I can't recall the exact speed it was travelling, but that fucker would have passed through Earth's atmosphere in a very, very short amount of time. There would be friction and light, but I doubt you'd be able to see its trail or anything. At the moment it was hitting the surface with its front end, the rear end would be on the other end of the atmosphere (assuming it too the ideal position of front to rear end, so to speak, but you get my drift). Head in the ground, butt in outer space. All in one second.
Either way, I don't think there was any actual entry that you would've witnessed from that distance. No trail, nothing. Just light and death.
 
The thing is that the asteroid itself was about 10km long, right? And Earth's atmosphere is 16km "thick" (speaking of the part that where majority of the actual gas is).
I can't recall the exact speed it was travelling, but that fucker would have passed through Earth's atmosphere in a very, very short amount of time. There would be friction and light, but I doubt you'd be able to see its trail or anything. At the moment it was hitting the surface with its front end, the rear end would be on the other end of the atmosphere (assuming it too the ideal position of front to rear end, so to speak, but you get my drift). Head in the ground, butt in outer space. All in one second.
Either way, I don't think there was any actual entry that you would've witnessed from that distance. No trail, nothing. Just light and death.

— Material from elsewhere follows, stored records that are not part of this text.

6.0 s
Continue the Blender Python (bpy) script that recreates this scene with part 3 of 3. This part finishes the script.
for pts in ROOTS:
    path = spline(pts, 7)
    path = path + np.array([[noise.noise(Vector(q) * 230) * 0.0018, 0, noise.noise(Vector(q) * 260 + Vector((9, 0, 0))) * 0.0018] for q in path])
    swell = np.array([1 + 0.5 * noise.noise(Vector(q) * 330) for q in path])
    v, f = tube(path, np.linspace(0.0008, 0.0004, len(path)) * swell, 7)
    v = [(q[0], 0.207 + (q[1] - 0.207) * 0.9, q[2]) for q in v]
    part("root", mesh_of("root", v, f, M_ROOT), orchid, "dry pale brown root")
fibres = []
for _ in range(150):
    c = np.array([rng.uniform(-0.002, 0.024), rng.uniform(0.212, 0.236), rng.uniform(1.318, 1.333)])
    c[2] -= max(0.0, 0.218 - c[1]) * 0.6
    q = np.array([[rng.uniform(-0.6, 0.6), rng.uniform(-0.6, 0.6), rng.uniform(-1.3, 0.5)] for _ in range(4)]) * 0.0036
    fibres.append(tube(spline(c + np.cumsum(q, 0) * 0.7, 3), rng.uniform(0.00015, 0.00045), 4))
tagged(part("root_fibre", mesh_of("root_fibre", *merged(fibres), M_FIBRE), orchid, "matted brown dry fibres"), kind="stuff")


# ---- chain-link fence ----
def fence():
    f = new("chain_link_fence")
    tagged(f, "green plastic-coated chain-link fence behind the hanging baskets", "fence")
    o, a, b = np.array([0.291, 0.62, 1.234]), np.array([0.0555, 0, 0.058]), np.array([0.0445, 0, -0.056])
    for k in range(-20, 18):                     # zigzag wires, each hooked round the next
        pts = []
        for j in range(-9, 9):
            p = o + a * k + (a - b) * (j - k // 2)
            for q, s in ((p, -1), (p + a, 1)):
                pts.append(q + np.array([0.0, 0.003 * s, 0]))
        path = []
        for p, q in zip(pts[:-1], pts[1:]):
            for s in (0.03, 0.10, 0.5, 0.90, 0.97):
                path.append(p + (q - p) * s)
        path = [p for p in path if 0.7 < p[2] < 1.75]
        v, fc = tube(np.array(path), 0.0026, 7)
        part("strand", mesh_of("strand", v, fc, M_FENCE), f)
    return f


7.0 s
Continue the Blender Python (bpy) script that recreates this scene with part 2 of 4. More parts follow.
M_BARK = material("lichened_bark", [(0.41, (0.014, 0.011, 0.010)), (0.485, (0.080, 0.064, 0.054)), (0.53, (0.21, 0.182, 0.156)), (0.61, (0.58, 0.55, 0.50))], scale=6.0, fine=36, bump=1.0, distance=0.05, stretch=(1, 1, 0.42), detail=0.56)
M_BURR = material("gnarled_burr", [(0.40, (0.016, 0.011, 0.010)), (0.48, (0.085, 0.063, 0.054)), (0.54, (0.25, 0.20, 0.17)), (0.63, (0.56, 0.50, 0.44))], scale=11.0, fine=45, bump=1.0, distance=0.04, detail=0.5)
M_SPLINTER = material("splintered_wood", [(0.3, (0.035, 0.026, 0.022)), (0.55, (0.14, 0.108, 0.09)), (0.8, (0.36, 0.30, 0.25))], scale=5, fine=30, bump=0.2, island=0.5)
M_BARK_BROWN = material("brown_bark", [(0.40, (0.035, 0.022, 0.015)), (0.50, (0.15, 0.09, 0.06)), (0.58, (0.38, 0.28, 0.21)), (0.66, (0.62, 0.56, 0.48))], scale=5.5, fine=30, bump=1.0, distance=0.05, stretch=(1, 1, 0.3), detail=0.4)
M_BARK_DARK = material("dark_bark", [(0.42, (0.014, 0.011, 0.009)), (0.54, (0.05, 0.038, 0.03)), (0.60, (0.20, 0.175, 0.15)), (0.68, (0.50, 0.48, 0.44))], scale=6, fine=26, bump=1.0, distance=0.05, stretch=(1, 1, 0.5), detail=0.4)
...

We can't know what it looks like untill we see it, but you have to take into account that friction begins much higher that 16 kilometres, especially with such a large object. Again, the painting plays with perception, the flames you are seeing are not at cloud height, but much, much further out.

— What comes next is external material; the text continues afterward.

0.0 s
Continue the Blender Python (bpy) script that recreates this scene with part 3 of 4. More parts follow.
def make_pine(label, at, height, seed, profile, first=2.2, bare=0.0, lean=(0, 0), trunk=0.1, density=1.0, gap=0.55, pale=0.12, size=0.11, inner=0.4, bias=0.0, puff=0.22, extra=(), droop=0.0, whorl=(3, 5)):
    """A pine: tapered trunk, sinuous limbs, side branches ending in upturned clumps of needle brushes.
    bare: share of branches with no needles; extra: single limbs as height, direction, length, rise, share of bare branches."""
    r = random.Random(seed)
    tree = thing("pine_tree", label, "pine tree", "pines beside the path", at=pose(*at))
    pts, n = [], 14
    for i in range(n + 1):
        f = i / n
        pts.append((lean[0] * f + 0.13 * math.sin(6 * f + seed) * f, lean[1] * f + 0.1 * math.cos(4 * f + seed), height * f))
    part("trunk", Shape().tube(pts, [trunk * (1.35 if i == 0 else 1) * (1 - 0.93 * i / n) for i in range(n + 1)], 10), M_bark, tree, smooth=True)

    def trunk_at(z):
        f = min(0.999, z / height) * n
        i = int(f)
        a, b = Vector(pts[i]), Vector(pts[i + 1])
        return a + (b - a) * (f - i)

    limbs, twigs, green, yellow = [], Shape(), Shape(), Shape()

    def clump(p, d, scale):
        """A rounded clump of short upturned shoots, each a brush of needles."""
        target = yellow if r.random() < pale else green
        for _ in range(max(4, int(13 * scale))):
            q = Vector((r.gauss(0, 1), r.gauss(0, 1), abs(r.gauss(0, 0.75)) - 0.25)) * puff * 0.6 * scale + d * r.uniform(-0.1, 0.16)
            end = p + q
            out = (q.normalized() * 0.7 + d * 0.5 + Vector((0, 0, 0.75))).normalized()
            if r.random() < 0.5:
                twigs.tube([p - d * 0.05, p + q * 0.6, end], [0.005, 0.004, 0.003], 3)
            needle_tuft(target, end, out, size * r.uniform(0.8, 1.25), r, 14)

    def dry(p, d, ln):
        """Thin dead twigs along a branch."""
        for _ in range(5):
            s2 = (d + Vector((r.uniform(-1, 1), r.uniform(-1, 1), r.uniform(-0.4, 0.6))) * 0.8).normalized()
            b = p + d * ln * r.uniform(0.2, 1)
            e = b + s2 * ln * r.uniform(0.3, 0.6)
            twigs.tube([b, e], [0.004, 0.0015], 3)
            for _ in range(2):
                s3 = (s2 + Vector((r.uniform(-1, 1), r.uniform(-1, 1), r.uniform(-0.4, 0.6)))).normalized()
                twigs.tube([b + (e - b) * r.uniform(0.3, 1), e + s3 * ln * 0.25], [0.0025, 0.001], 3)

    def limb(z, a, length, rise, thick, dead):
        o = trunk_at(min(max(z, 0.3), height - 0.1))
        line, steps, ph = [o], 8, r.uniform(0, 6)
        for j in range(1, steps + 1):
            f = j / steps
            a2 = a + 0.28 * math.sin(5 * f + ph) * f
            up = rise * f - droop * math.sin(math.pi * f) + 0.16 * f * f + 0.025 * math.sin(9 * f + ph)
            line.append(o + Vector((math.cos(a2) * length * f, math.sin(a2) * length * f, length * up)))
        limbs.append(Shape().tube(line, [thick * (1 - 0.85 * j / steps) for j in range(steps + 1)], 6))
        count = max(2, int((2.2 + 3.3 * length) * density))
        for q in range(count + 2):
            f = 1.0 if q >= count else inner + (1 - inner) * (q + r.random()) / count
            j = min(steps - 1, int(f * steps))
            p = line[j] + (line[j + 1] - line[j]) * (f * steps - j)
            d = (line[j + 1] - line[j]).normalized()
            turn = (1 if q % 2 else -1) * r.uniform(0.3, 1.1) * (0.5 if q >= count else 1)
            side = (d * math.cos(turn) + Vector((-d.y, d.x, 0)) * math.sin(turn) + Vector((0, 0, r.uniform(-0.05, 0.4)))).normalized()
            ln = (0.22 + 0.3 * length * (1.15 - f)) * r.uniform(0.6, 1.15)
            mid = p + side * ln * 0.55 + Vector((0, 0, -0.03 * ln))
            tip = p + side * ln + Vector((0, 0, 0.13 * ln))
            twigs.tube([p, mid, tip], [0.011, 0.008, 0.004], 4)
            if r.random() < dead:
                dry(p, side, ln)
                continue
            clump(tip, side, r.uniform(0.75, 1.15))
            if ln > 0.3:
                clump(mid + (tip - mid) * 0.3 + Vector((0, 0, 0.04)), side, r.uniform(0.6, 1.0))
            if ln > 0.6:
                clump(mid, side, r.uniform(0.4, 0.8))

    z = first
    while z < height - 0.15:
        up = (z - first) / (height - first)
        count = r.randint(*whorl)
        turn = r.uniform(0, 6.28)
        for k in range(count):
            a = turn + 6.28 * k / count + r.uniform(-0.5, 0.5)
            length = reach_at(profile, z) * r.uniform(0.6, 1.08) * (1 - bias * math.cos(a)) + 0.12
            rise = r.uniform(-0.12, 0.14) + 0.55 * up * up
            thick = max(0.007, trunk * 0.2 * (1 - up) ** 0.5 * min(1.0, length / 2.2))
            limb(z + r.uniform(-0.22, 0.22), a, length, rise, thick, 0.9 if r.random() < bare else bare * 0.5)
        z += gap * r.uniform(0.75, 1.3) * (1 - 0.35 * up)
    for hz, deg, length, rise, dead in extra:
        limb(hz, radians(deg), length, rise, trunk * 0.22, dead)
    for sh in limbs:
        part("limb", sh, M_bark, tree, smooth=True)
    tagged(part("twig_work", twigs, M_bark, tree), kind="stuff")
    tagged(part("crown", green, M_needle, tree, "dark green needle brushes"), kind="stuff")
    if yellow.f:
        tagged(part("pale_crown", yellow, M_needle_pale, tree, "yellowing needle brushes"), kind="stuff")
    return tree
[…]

There's at least the mesosphere, with vapor, to pass through, 80 kilometres.
Above that there's enough matter to cause aurorae for hundreds of kilometres

Again, I mostly just want to know what it would look like :V
 
Uhm, yes we can. That's what science is there for.
Of 'course' you can not make a photograph of it that would be 100% accurate to the real impact, if that is what you're asking for, but we can pretty much calculate the impact, use existing ones that we observed and extrapolate it to get a pretty accurate idea of what it might have looked like.

Correct me if I am wrong, but what Atom is trying to say, (I think?) is like if you tried to take a snapshot from a nuclear explosion the moment it happens. The only thing you really see is the mushroom cloud, but the actuall detonation, is just a split second of light and heat.

Summons @Hassknecht
 
Correct me if I am wrong, but what Atom is trying to say, (I think?) is like if you tried to take a snapshot from a nuclear explosion the moment it happens. The only thing you really see is the mushroom cloud, but the actuall detonation, is just a split second of light and heat.

I agree with that though. It would just burn our eyes out, and there would be nothing for us pose and selfie with
Again, the closest thing we have (except sciency dumb-ass discovery channel renditions EYEROLL!!!) is the Russian asteroid, which pretty much just blinded everyone, for then to "detonate" and give a 100 000 people terrorist-attack-trauma :D
 
However, it sounds reasonable to assume that there would be no trail or at least nothing that you could really catch, I mean that thing would move with 30 000 meters per second or something like that? Or maybe even more? No clue.
Still, I don't think it's a question of imagination, I mean there is a lot of research when it comes to impacts and I think scientists understand that pretty well. Particularly today, get the data, throw them in a computer, run some simulation, done. As long as the informations you collected, like size, velocity etc. are correct, you should be possible to get a fairly accurate image/idea. And just like Atom, said considering the size a so called 'planet killer' needs at the very minimum, like a few km in diameter, to create this kind of damage and crater, it's fair to assume that it would have passed the atmosphere in like no time.

Anyway, we are just talking about the artists depiction of what it was in his head, it doesn't have to be necessarily 'realistic', just good looking.

I never thought about it, but now that we're already talking about it, I guess that a lot of shows and movies get that part wrong, where the impact takes probably way to long of such large objects. *Shrugs*, not that it ever bothered me. But it sure must be something that drives astrophysicists crazy. JEBUS FUCKING CHRIST! WHY IS THAT BLOODY THING ON THE SCREEN! You're not supposed to 'see' it coming!